You could use that as a general argument against about any change. Funny to find that on a transhumanist forum.
Obviously what you actually have to do is to figure out whether the positives outweigh the negatives. But if all I’m offered is “things are pretty bad so any change is probably good” I’m pretty comfortably replying “new things like this are usually pretty bad so there’s a real risk that the change makes things worse”. :-)
I think we don’t have the same way of imagining what a “random alternative” would be like. For example, I don’t imagine that a random alternative would be the kind generated by a monkey randomly typing on a keyboard in a reasonable amount of time. Or even the kind generated by an unexperienced child or teenager. I imagine whoever would have the chance to enact an alternative would be more likely to understand how not to “break society by mistake” than a randomly chosen person in the population.
I might be totally off making that analogy, but you seem to me like my aunt who’s afraid her computer is broken every time an unexpected window pops up in her browser. She sees her computer as something beyond comprehension, where changing even the tiniest thing could cause iredeemable damage. In reality, an experience computer user makes plenty of changes that would frighten her, but are safe. And her computer is full of useless stuff that were auto-installed by/with other stuff and slow it down.
I endorse Taran’s comment that’s a sibling of this one. Most startups fail, even though they are generally run by smart hardworking people who have spotted something that could genuinely be better.

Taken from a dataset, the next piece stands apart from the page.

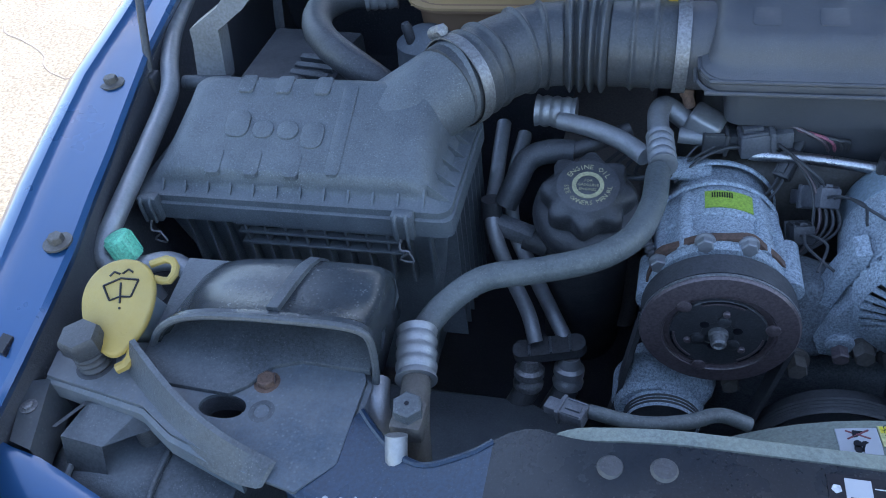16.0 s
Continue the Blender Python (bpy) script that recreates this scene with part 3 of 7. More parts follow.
def corner_plate(side):
    def X(x):
        return x if side > 0 else 2 * CX - x
    poly = [(0.548, 0.215), (0.548, 0.288), (0.553, 0.297), (0.567, 0.3025), (0.611, 0.3035), (0.696, 0.301), (0.787, 0.297), (0.808, 0.289), (0.813, 0.279), (0.808, 0.256), (0.752, 0.247), (0.713, 0.240), (0.680, 0.221), (0.613, 0.199), (0.57, 0.190)]
    z = 0.966
    hole = [(0.650 + 0.019 * math.copysign(abs(math.cos(a)) ** 0.8, math.cos(a)), 0.249 + 0.0105 * math.sin(a)) for a in [2 * math.pi * k / 20 for k in range(20)]]
    bm = bmesh.new()
    vs = [bm.verts.new((X(x), y, z)) for x, y in poly]
    hs = [bm.verts.new((X(x), y, z)) for x, y in hole]
    es = [bm.edges.new((vs[i], vs[(i + 1) % len(vs)])) for i in range(len(vs))] + [bm.edges.new((hs[i], hs[(i + 1) % len(hs)])) for i in range(len(hs))]
    bmesh.ops.triangle_fill(bm, edges=es, use_beauty=True)
    bmesh.ops.solidify(bm, geom=bm.faces[:], thickness=0.004)
    root = thing("corner_bracket", (X(0.65), 0.24, 0.9), "dusty dark blue sheet-metal corner bracket with oval hole", "bracket", "corner brackets")
    part("plate", bm, "blue_dull", root, angle=50)
    rim = [[Vector((X(0.650 + (x - 0.650) * (1 + r)), 0.249 + (y - 0.249) * (1 + r * 1.6), z + h)) for x, y in hole] for r, h in ((0.0, -0.016), (0.0, 0.0008), (0.16, 0.0006))]
    part("hole_rim", loft(rim, caps=False), "bay", root)
    for x, y in ((0.624, 0.276), (0.730, 0.280)):
        part("bolt_recess", lathe([(0.0185, 0.0004), (0.0170, 0.0030), (0.0155, 0.0030), (0.0140, 0.0004)], (X(x), y, z), n=28, ring=True), "blue_dull", root)
        part("washer", lathe([(0.0150, 0.0), (0.0150, 0.0022), (0.0100, 0.0012)], (X(x), y, z + 0.0004), n=28), "rust_dark", root, "rusty dished washer")
        part("bolt", hexagon((X(x), y, z + 0.001), 0.0075, 0.0085, flange=0.0115), "rust_dark", root, "rusty flange bolt")
    part("pressed_rib", loft([[Vector((X(x + dx * w), y + dy * w, z + h)) for w, h in ((-0.006, -0.001), (-0.002, 0.0035), (0.002, 0.0035), (0.006, -0.001))] for x, y, dx, dy in ((0.668, 0.299, 0.95, 0.3), (0.688, 0.284, 0.8, 0.6), (0.700, 0.262, 0.97, 0.25), (0.702, 0.240, 1, 0))]), "blue_dull", root)
    part("turned_edge", loft([[Vector((X(a + nx * 0.0005), b + ny * 0.0005, z + 0.0006)), Vector((X(a + nx * 0.004), b + ny * 0.004, z - 0.002)), Vector((X(a + nx * 0.005), b + ny * 0.005, z - 0.018)), Vector((X(a + nx * 0.0025), b + ny * 0.0025, z - 0.018)), Vector((X(a - nx * 0.001), b - ny * 0.001, z - 0.004))] for a, b, nx, ny in ((0.548, 0.25, -1, 0), (0.548, 0.288, -1, 0.1), (0.553, 0.297, -0.8, 0.6), (0.567, 0.3025, -0.2, 1), (0.611, 0.3035, 0, 1), (0.696, 0.301, 0, 1), (0.787, 0.297, 0.1, 1), (0.808, 0.289, 0.6, 0.8), (0.813, 0.279, 1, 0), (0.808, 0.256, 0.8, -0.6), (0.752, 0.247, 0.15, -1), (0.713, 0.240, 0.3, -0.95), (0.680, 0.221, 0.5, -0.87), (0.613, 0.199, 0.3, -0.95))]), "blue_dull", root)
    random.seed(4)
    stains = bmesh.new()
    for k in range(26):
        x, y, r = random.uniform(0.57, 0.79), random.uniform(0.262, 0.295), random.uniform(0.0006, 0.0016)
        add(stains, lathe([(r, 0.0), (r * 0.6, 0.0003)], (X(x), y, z + 0.0001), n=6))
    part("paint_chips", stains, "rust_dark", root)
    return root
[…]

Let’s run with your computer software analogy. Ever worked on the insides of a large “mature” software system? It’s common for those to be full of cruft and mess and things no one quite understands and unexpected interactions, such that small changes really can cause severe damage. It’s also notorious that trying to do a wholesale rewrite of such a system is usually a bad move.

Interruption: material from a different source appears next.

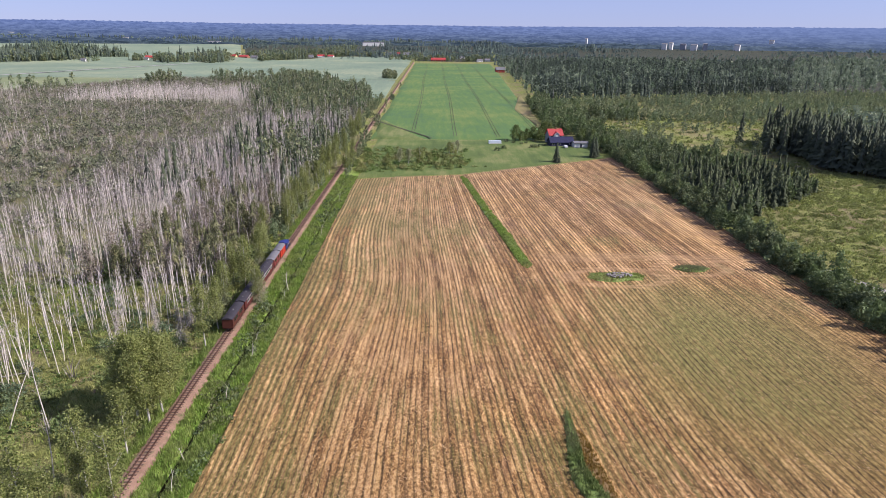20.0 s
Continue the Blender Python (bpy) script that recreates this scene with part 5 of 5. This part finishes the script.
# ---- islands in the stubble ----
def island(name, outline, high, material, label, category, tufts, tuft_mat, size=0.5):
    """A raised weedy patch: a low mound inside an outline, overgrown with tufts."""
    o = np.array(outline, float)
    c = o.mean(0)
    rings = [(0.0, 1.0), (0.35, 0.95), (0.7, 0.75), (0.92, 0.4), (1.0, -0.5)]
    t = np.linspace(0, len(o), 48, endpoint=False)
    i, u = t.astype(int) % len(o), (t % 1)[:, None]
    rim = o[i] * (1 - u) + o[(i + 1) % len(o)] * u
    rim = rim + 0.25 * np.column_stack([wobble(rim[:, 0], rim[:, 1], 0.9, 5), wobble(rim[:, 0], rim[:, 1], 0.9, 6)])
    v = [np.column_stack([c + (rim - c) * k, np.full(48, 0.1 + high * h) + 0.05 * R.normal(0, 1, 48) * (h > 0)]) for k, h in rings[1:]]
    v = np.concatenate([[[*c, 0.1 + high]], *v])
    f = [(0, 1 + j, 1 + (j + 1) % 48, 0) for j in range(48)]
    tri = [(0, 1 + j, 1 + (j + 1) % 48) for j in range(48)]
    for r in range(3):
        for j in range(48):
            a, b = 1 + r * 48 + j, 1 + r * 48 + (j + 1) % 48
            tri += [(a, a + 48, b + 48), (a, b + 48, b)]
    e = thing(name, pose(0, 0, 0), label, category)
    part_of("mound", (v, np.array(tri)), material, e, "", True)
    k = np.sqrt(R.uniform(0, 1, tufts))[:, None]
    p = c + (rim[R.integers(0, 48, tufts)] - c) * k * 0.98
    w = R.uniform(0.6, 1.5, tufts)
    g = part_of("herbage", scatter(tuft(size, 9), np.column_stack([p, 0.1 + high * (1 - k[:, 0] ** 2) * 0.9]), None, w), tuft_mat, e)
    tagged(g, kind="stuff")
    return e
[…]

The situation there is similar to the one with startups, and indeed is sometimes literally the actual same situation. Eventually your big old crufty legacy-software system will likely get replaced by something smaller and simpler that does the job well enough and is easier for its developers to work on. (That will probably be made by a startup.) But any particular attempt to replace it, your own included, is likely to fail.
I think there’s a difference because the legacy software doesn’t develop itself the way a bureaucracy does. It’s not made up out of actors that try to get more power for themselves.
I agree with Taran’s comment as well. I possibly underestimated how likely to fail an attempt at replacing the current system is. I just think the danger of letting the situation rot is underestimated too. The world is moving on, fast. To keep the software analogy, we’re keeping the same legacy software, but demanding it be used on new use cases every year. That’s not sustainable. I’m open to third options.
The original startup analogy might be a useful intuition pump here. Most attempts to displace entrenched incumbents fail, even when those incumbents aren’t good and ultimately are displaced. The challengers aren’t random in the monkeys-using-keyboard sense, but if you sample the space of challengers you will probably pick a loser. This is especially true of the challengers who don’t have a concrete, specific thesis of what their competitors are doing wrong and how they’ll improve on it—without that, VCs mostly won’t even talk to you.
But this isn’t a general argument against startups, just an argument against your ability to figure out in advance which ones will work. The standard solution, which I expect will apply to transhumanism as to everything else, is to try lots of different things, compare them, and keep the winners. If you are upstream of that process, deciding which projects to fund, then you are out of luck: you are going to fund a bunch of losers, and you can’t do anything about it.
If you can’t do that, the other common strategy is to generate a detailed model of both the problem space and your proposed improvement, and use those models to iterate in hypothesis space instead of in real life. Sometimes this is relatively straightforward: if you want the slaves to be free, you can issue a proclamation that frees them and have high confidence that they won’t be slaves afterward (though note that the real plan was much more detailed than that, and didn’t really work out as expected). Other times it looks straightforward but isn’t: sparrows are pests, but you can’t improve your rice yields by getting rid of them. Here, to me the plan does not even look straightforward: the Pentagon does a lot of different things and some of them are existentially important to keep around. If we draw one sample from the space of possible successors, as Cummings suggests, I don’t think we’ll get what we want.
Exactly! Hes mistaken survival of the salient examples for some kind of intrinsic quality.